Printon’s Repro Department ensures a smooth print preparation process.
- Review and correction of project files
- Sheet assembly
- Design and layout
- Proof printing
- Preparation of film negatives
- Preparation of printing plates
We use the computer to plate (CTP) technology for preparing printing plates and therefore we take care of the sheet assembly ourselves. We expect clients to provide a PDF or print file as films are not suitable for print preparation. The CTP technology reduces the time spent on print preparation considerably and produces a much better final result.
In the case of magazines and brochures, we ask you to present both the content and cover pages as separate pages and not paired.
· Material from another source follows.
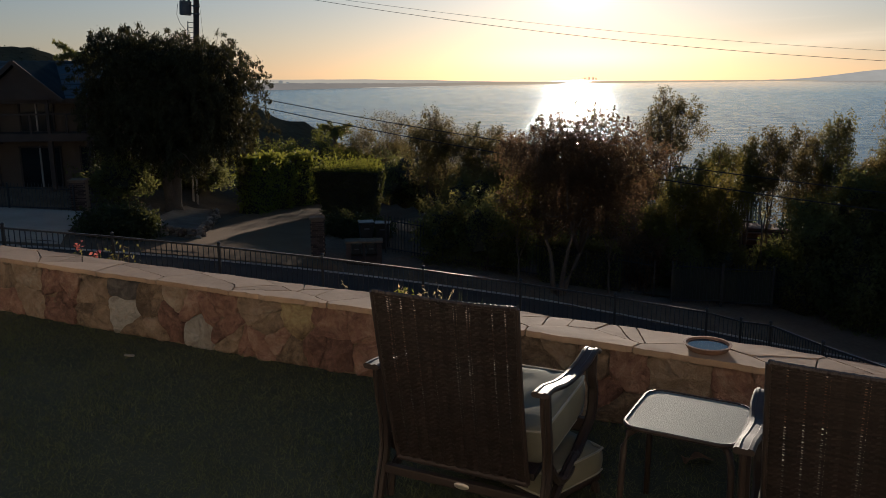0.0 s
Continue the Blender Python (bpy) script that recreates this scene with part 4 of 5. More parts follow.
# ---- plain house behind the terrace, unseen, facing the sun to bounce its light ----
tagged(part("house_wall", box_bm((26, 0.3, 7.5), (-2, -4.6, 3.75)), M_PLASTER, None), "plain cream plaster house wall behind the lawn", "wall", kind="structure")

# ---- garden furniture ----
M_FRAME = surface("bronze_painted_aluminium", (0.019, 0.0135, 0.0115), (0.042, 0.030, 0.0255), 0.52, 60, 4, 0.12, sheen=0.3)
M_WICKER = surface("dark_brown_wicker", (0.008, 0.0055, 0.0050), (0.034, 0.022, 0.0185), 0.5, 120, 9, 0.3, random_by="island", spread=0.4)
M_CUSHION = surface("sage_canvas", (0.15, 0.147, 0.105), (0.225, 0.218, 0.155), 0.95, 300, 6, 0.15)
M_PIPING = surface("pale_piping", (0.26, 0.26, 0.21), (0.36, 0.355, 0.30), 0.9, 200, 6, 0.1)
M_BADGE = surface("silver_badge", (0.45, 0.43, 0.38), (0.65, 0.62, 0.55), 0.35, 60, 8, 0.2, metal=0.8)
M_TERRACOTTA = surface("terracotta", (0.13, 0.07, 0.048), (0.25, 0.14, 0.095), 0.85, 40, 6, 0.2)


def sweep(points, width, thick, across, steps=6):
    """A flat bar of rounded section along points (smoothed), lying across the given direction."""
    pts = [Vector(p) for p in points]
    smooth = []
    for i in range(len(pts) - 1):
        p0, p1, p2, p3 = pts[max(i - 1, 0)], pts[i], pts[i + 1], pts[min(i + 2, len(pts) - 1)]
        for k in range(steps):
            t = k / steps
            smooth.append(0.5 * ((2 * p1) + (p2 - p0) * t + (2 * p0 - 5 * p1 + 4 * p2 - p3) * t * t + (3 * p1 - p0 - 3 * p2 + p3) * t ** 3))
    smooth.append(pts[-1])
    verts, faces = [], []
    c = 0.3 * thick
    w, h = width / 2, thick / 2
    sec = [(-w, -h + c), (-w + c, -h), (w - c, -h), (w, -h + c), (w, h - c), (w - c, h), (w * 0.45, h * 1.12), (w * 0.35, h * 0.75), (-w * 0.35, h * 0.75), (-w * 0.45, h * 1.12), (-w + c, h), (-w, h - c)]
    a = Vector(across).normalized()
    S = len(sec)
    for i, p in enumerate(smooth):
        d = (smooth[min(i + 1, len(smooth) - 1)] - smooth[max(i - 1, 0)]).normalized()
        up = a.cross(d).normalized()
        for u, v in sec:
            verts.append(p + a * u + up * v)
        if i:
            o = (i - 1) * S
            for k in range(S):
                faces.append((o + k, o + (k + 1) % S, o + S + (k + 1) % S, o + S + k))
    faces.append(tuple(reversed(range(S))))
    faces.append(tuple(range(len(verts) - S, len(verts))))
    return verts, faces


def cushion(name, parent, size, at, tilt=0.0, seed=0, puff=0.02):
    """A box cushion with full faces, soft creases and piped edges."""
    bm = bmesh.new()
    bmesh.ops.create_cube(bm, size=1)
    bmesh.ops.subdivide_edges(bm, edges=list(bm.edges), cuts=11, use_grid_fill=True)
    sx, sy, sz = size
    for v in bm.verts:
        x, y, z = v.co * 2
        k = 1 - 0.06 * (abs(x) ** 6 * abs(y) ** 6)
        full = (1 - x ** 4) * (1 - y ** 4)
        crease = 0.018 * noise.noise((x * 9 + seed, y * 2.5, z)) * (1 - abs(x) ** 8) + 0.006 * noise.noise((x * 2, y * 9 + seed, 2))
        v.co = Vector((x * sx / 2 * k, y * sy / 2 * k, z * (sz / 2) + (puff * full + crease) * (1 if z > 0.9 else (-0.4 if z < -0.9 else 0))))
        if abs(z) < 0.9:
            v.co.x += math.copysign(puff * 0.5 * (1 - z * z), x) if abs(x) > 0.99 else 0
            v.co.y += math.copysign(puff * 0.5 * (1 - z * z), y) if abs(y) > 0.99 else 0
    m = Matrix.Translation(at) @ Matrix.Rotation(radians(tilt), 4, "X")
    bmesh.ops.transform(bm, matrix=m, verts=bm.verts)
    c = part(name, bm, M_CUSHION, parent, "sage green canvas box cushion", True)
    for s in (1, -1):
        ring = []
        for k in range(41):
            t = 2 * math.pi * k / 40
            cx, cy = math.cos(t), math.sin(t)
            e = 1 / max(abs(cx), abs(cy))
            e = min(e, 1.36)
            ring.append(m @ Vector((cx * e * sx / 2 * 0.99, cy * e * sy / 2 * 0.99, s * sz / 2 * 0.97)))
        mesh_object("piping", *tube(ring, [0.006] * 41, 6), M_PIPING, c)
    return c


def weave_panel(parent, w_low, w_top, height, place, slits, seed):
    """A woven back: strands round upright stakes, loose along the slits so that light comes through."""
    rng = np.random.default_rng(seed)
    rows = int(height / 0.0098)
    cols = 44
    verts, faces = [], []
    for r in range(rows):
        z0 = r / rows
        for half in (0, 1):
            base = len(verts)
            for c in range(cols + 1):
                u = c / cols
                wave = 0.0015 * math.sin(math.pi * (c + 0.5) + math.pi * r) - 0.0065 * abs(math.sin(math.pi * u * 11)) ** 0.7 + 0.001 * rng.normal()
                for dz in (0.0, 0.0066):
                    verts.append(place(u, z0 + (dz + 0.0006 * rng.normal()) / height, wave - 0.0011 * (1 - 2 * half)))
            for c in range(cols):
                o = base + 2 * c
                faces.append((o, o + 2, o + 3, o + 1) if half else (o, o + 1, o + 3, o + 2))
    mesh_object("weave", verts, faces, M_WICKER, parent, "woven dark brown resin wicker")
    edges = [0.0] + [v for s0, s1 in slits for v in (s0, s1)] + [1.0]
    for a, b in zip(edges[0::2], edges[1::2]):
        vv, ff = [], []
        zs = np.linspace(0, 1, 16)
        uu = np.linspace(a, b, 4)
        for z in zs:
            for u in uu:
                vv.append(place(u, z, 0.006))
        for i in range(15):
            for k in range(3):
                ff.append((4 * i + k, 4 * i + k + 1, 4 * i + 5 + k, 4 * i + 4 + k))
        mesh_object("stake", vv, ff, M_WICKER, parent)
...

We prefer print files and PDFs to open files. In the case of print files, we prefer composite (flattened) images, but you can also send us layered files. PDFs must be flattened.
When you are preparing print and PDF files, you must make sure to use the newest postscript drivers and PPDs (Extreme .PPD in the case of Printon). These can be obtained at ftp.korepro.ee (username: anonymous) where needed.
In the case of composite files, RIP automatically uses black overprint in performing colour separation. If the print features 100% black and black that includes other process colours side by side, the objects that remain underneath the black may start to show. In order to achieve beautifully rich and opaque black surfaces, you need to use the formula C – 40, M – 30, Y – 30 and K – 100 instead of 100% black.
It is recommended to carefully think through each design from the perspective of the impact of black overprint on the appearance of the print. If the design uses a mix of objects where overprint is switched off and knockouts, in which case the overprint of the repro can ruin something, you can make a print file with colour separation, which allows you to make sure that the most important stage of print preparation is flawless.
The trim box must be right in the middle of the printing page.
When preparing your design, add a bleed of 3–5 mm to each external edge. In addition to bleed, make sure to mark the crops.
The most common mistakes found in finished prints are typographical errors. Therefore, we recommend reviewing all texts before submitting. Reprinting due to typos costs much more than spending a little more time with your texts.
After assembling the sheet with a computer and before the preparation of print plates, a proof is prepared of each printing plate with an ink printer. This is to ensure that the texts and photos are correct. This is mainly an in-house job. In order to be completely certain that the texts and images are positioned correctly, the proof can be reviewed by the client before we start preparing the printing plates. This is the last chance to make changes in the printing process! The proof is not suitable for checking the colours!
If you want to ensure that the final result matches the colours in file, we recommend ordering a sublimation print. A3 sublimations are printed on high-gloss paper straight from file and the colours are highly accurate but not a 100% representation of what the final product will look like. The final colours of the print product depend largely on the paper used.
People often underestimate the importance of a mock-up. A mock-up is a scaled down copy of the desired final result, usually printed in black and white, folded and stapled to look like the final result. As files are submitted electronically, only a mock-up allows you to check that the texts and pictures are in accordance with your wishes. Errors that have occurred during the transport of files often remain undetected unless you use a mock-up. If no mock-up is submitted with the order, the printing house cannot guarantee an accurate result.
Design files can be prepared in the most common layout and design programmes for PC and MAC (Freehand, PageMaker, QuarkXPress, Adobe Illustrator, Corel Draw, etc.).